Collected material:
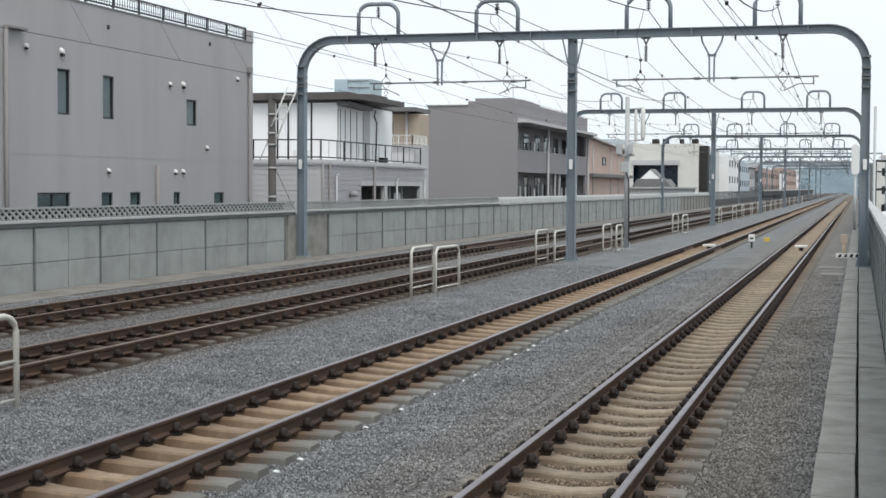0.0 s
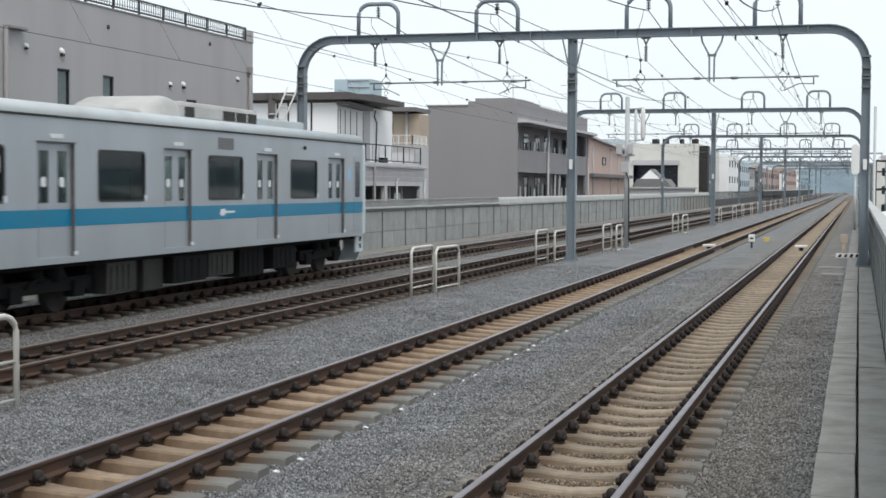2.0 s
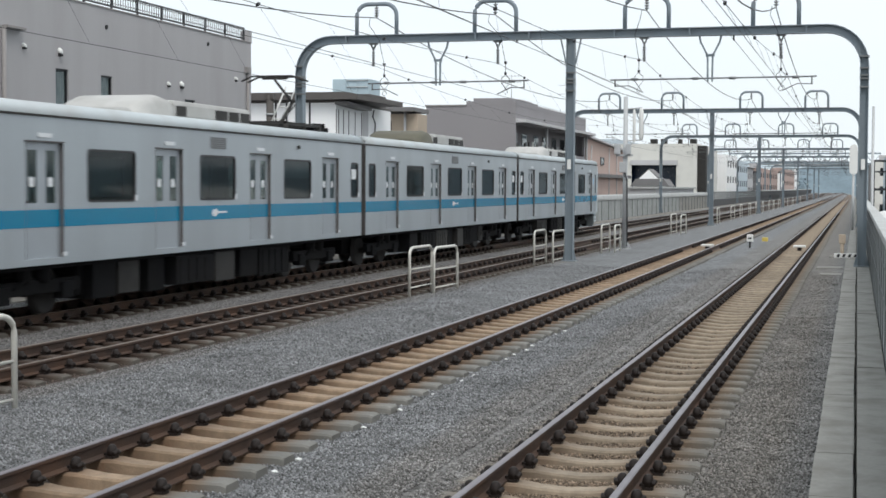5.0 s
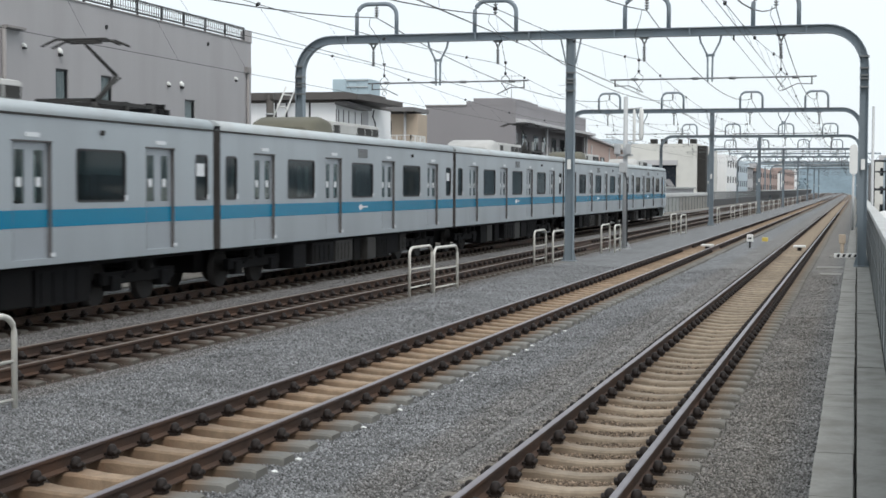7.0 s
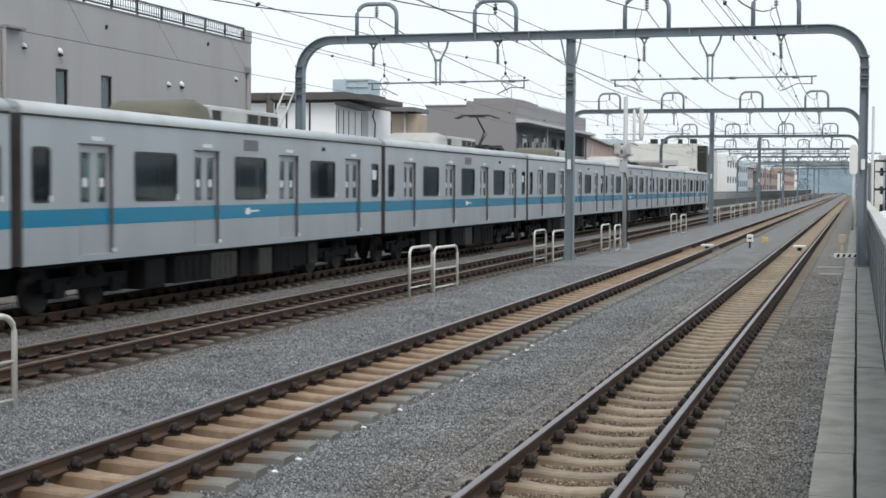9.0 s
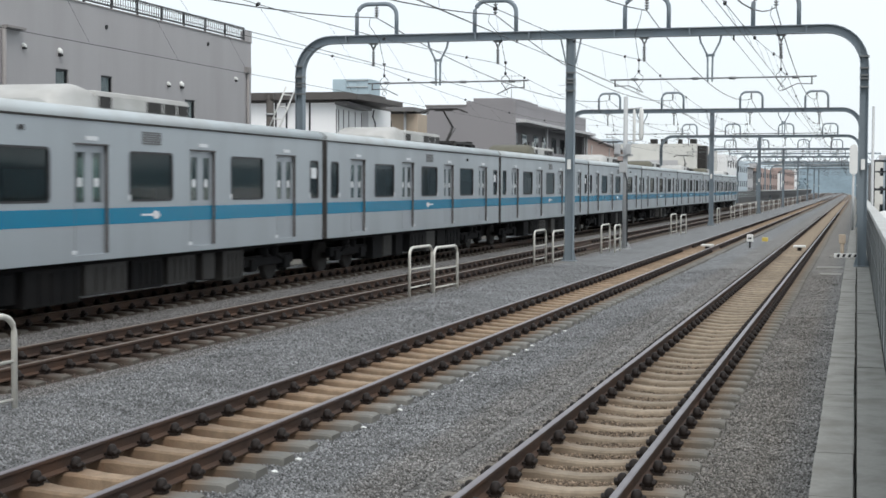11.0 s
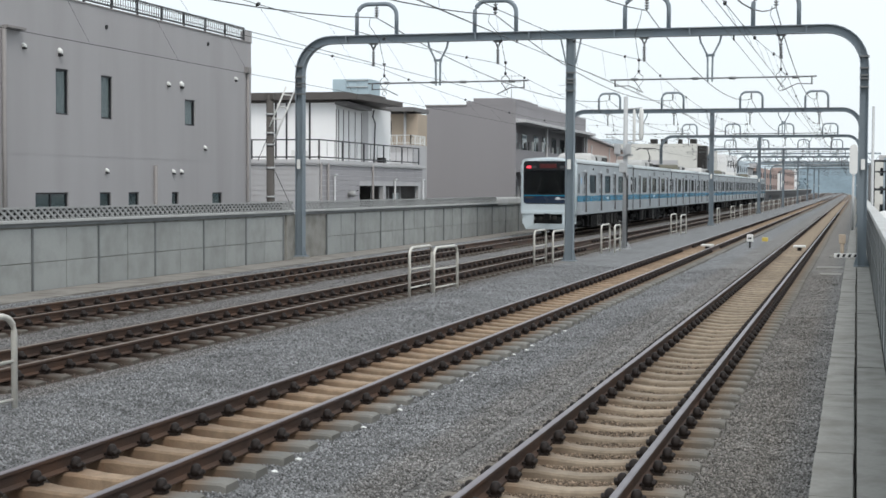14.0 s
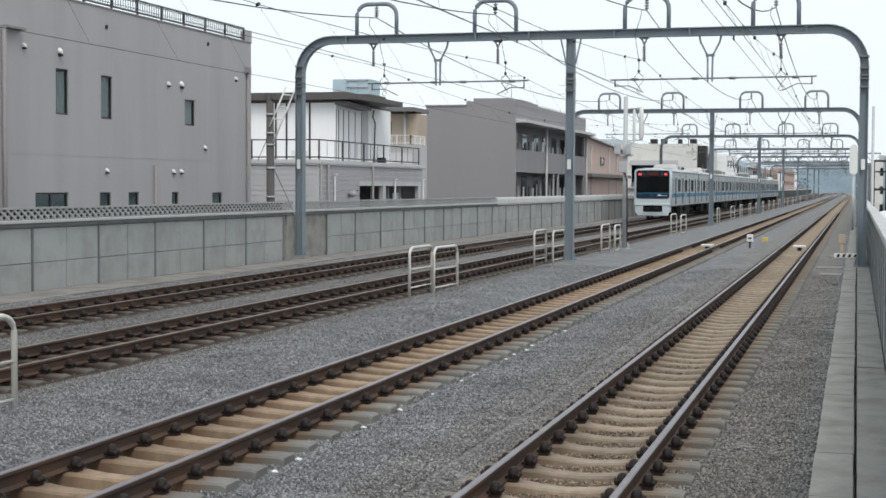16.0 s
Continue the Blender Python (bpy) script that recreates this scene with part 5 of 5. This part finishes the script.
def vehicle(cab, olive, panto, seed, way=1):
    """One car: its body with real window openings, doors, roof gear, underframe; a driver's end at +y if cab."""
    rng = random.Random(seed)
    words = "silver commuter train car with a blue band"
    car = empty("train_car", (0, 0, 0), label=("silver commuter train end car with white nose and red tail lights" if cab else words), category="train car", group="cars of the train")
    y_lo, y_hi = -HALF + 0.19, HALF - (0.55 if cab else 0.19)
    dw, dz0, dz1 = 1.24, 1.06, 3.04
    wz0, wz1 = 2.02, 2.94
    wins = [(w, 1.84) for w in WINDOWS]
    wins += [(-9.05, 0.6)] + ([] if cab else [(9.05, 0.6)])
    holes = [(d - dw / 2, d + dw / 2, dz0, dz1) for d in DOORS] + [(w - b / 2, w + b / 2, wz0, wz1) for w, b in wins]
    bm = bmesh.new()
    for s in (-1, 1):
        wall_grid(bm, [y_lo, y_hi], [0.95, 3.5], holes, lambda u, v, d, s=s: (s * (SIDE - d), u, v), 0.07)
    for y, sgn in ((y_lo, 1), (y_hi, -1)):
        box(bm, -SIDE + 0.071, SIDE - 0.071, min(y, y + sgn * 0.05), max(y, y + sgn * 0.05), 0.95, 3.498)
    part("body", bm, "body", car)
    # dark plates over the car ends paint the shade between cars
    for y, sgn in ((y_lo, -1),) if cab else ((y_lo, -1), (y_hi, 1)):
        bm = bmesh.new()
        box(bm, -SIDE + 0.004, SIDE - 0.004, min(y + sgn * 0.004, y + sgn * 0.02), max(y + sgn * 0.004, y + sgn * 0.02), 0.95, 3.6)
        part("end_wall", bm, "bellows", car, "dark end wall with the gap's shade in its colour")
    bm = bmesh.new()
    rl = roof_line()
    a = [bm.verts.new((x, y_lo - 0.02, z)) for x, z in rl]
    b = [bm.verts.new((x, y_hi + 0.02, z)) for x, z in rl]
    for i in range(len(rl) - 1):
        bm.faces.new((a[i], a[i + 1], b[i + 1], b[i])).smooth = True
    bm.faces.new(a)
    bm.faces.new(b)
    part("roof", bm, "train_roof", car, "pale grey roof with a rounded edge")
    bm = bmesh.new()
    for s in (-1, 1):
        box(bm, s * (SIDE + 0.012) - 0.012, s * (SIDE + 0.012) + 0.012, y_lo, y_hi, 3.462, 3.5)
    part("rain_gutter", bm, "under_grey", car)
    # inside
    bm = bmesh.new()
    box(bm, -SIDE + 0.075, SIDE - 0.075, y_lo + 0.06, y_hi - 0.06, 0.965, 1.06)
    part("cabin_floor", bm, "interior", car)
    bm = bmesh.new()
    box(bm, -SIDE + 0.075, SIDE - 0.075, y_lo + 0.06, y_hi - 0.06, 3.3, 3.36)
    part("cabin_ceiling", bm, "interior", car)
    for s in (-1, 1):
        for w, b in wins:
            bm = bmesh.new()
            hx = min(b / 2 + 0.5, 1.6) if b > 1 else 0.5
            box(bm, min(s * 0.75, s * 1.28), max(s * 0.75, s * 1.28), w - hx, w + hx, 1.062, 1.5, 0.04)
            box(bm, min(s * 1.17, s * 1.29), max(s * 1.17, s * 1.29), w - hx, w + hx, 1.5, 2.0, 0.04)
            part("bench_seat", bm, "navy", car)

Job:
Leave out the pictures and retype every line above exactly.

Solved problem:
0.0 s
2.0 s
5.0 s
7.0 s
9.0 s
11.0 s
14.0 s
16.0 s
Continue the Blender Python (bpy) script that recreates this scene with part 5 of 5. This part finishes the script.
def vehicle(cab, olive, panto, seed, way=1):
    """One car: its body with real window openings, doors, roof gear, underframe; a driver's end at +y if cab."""
    rng = random.Random(seed)
    words = "silver commuter train car with a blue band"
    car = empty("train_car", (0, 0, 0), label=("silver commuter train end car with white nose and red tail lights" if cab else words), category="train car", group="cars of the train")
    y_lo, y_hi = -HALF + 0.19, HALF - (0.55 if cab else 0.19)
    dw, dz0, dz1 = 1.24, 1.06, 3.04
    wz0, wz1 = 2.02, 2.94
    wins = [(w, 1.84) for w in WINDOWS]
    wins += [(-9.05, 0.6)] + ([] if cab else [(9.05, 0.6)])
    holes = [(d - dw / 2, d + dw / 2, dz0, dz1) for d in DOORS] + [(w - b / 2, w + b / 2, wz0, wz1) for w, b in wins]
    bm = bmesh.new()
    for s in (-1, 1):
        wall_grid(bm, [y_lo, y_hi], [0.95, 3.5], holes, lambda u, v, d, s=s: (s * (SIDE - d), u, v), 0.07)
    for y, sgn in ((y_lo, 1), (y_hi, -1)):
        box(bm, -SIDE + 0.071, SIDE - 0.071, min(y, y + sgn * 0.05), max(y, y + sgn * 0.05), 0.95, 3.498)
    part("body", bm, "body", car)
    # dark plates over the car ends paint the shade between cars
    for y, sgn in ((y_lo, -1),) if cab else ((y_lo, -1), (y_hi, 1)):
        bm = bmesh.new()
        box(bm, -SIDE + 0.004, SIDE - 0.004, min(y + sgn * 0.004, y + sgn * 0.02), max(y + sgn * 0.004, y + sgn * 0.02), 0.95, 3.6)
        part("end_wall", bm, "bellows", car, "dark end wall with the gap's shade in its colour")
    bm = bmesh.new()
    rl = roof_line()
    a = [bm.verts.new((x, y_lo - 0.02, z)) for x, z in rl]
    b = [bm.verts.new((x, y_hi + 0.02, z)) for x, z in rl]
    for i in range(len(rl) - 1):
        bm.faces.new((a[i], a[i + 1], b[i + 1], b[i])).smooth = True
    bm.faces.new(a)
    bm.faces.new(b)
    part("roof", bm, "train_roof", car, "pale grey roof with a rounded edge")
    bm = bmesh.new()
    for s in (-1, 1):
        box(bm, s * (SIDE + 0.012) - 0.012, s * (SIDE + 0.012) + 0.012, y_lo, y_hi, 3.462, 3.5)
    part("rain_gutter", bm, "under_grey", car)
    # inside
    bm = bmesh.new()
    box(bm, -SIDE + 0.075, SIDE - 0.075, y_lo + 0.06, y_hi - 0.06, 0.965, 1.06)
    part("cabin_floor", bm, "interior", car)
    bm = bmesh.new()
    box(bm, -SIDE + 0.075, SIDE - 0.075, y_lo + 0.06, y_hi - 0.06, 3.3, 3.36)
    part("cabin_ceiling", bm, "interior", car)
    for s in (-1, 1):
        for w, b in wins:
            bm = bmesh.new()
            hx = min(b / 2 + 0.5, 1.6) if b > 1 else 0.5
            box(bm, min(s * 0.75, s * 1.28), max(s * 0.75, s * 1.28), w - hx, w + hx, 1.062, 1.5, 0.04)
            box(bm, min(s * 1.17, s * 1.29), max(s * 1.17, s * 1.29), w - hx, w + hx, 1.5, 2.0, 0.04)
            part("bench_seat", bm, "navy", car)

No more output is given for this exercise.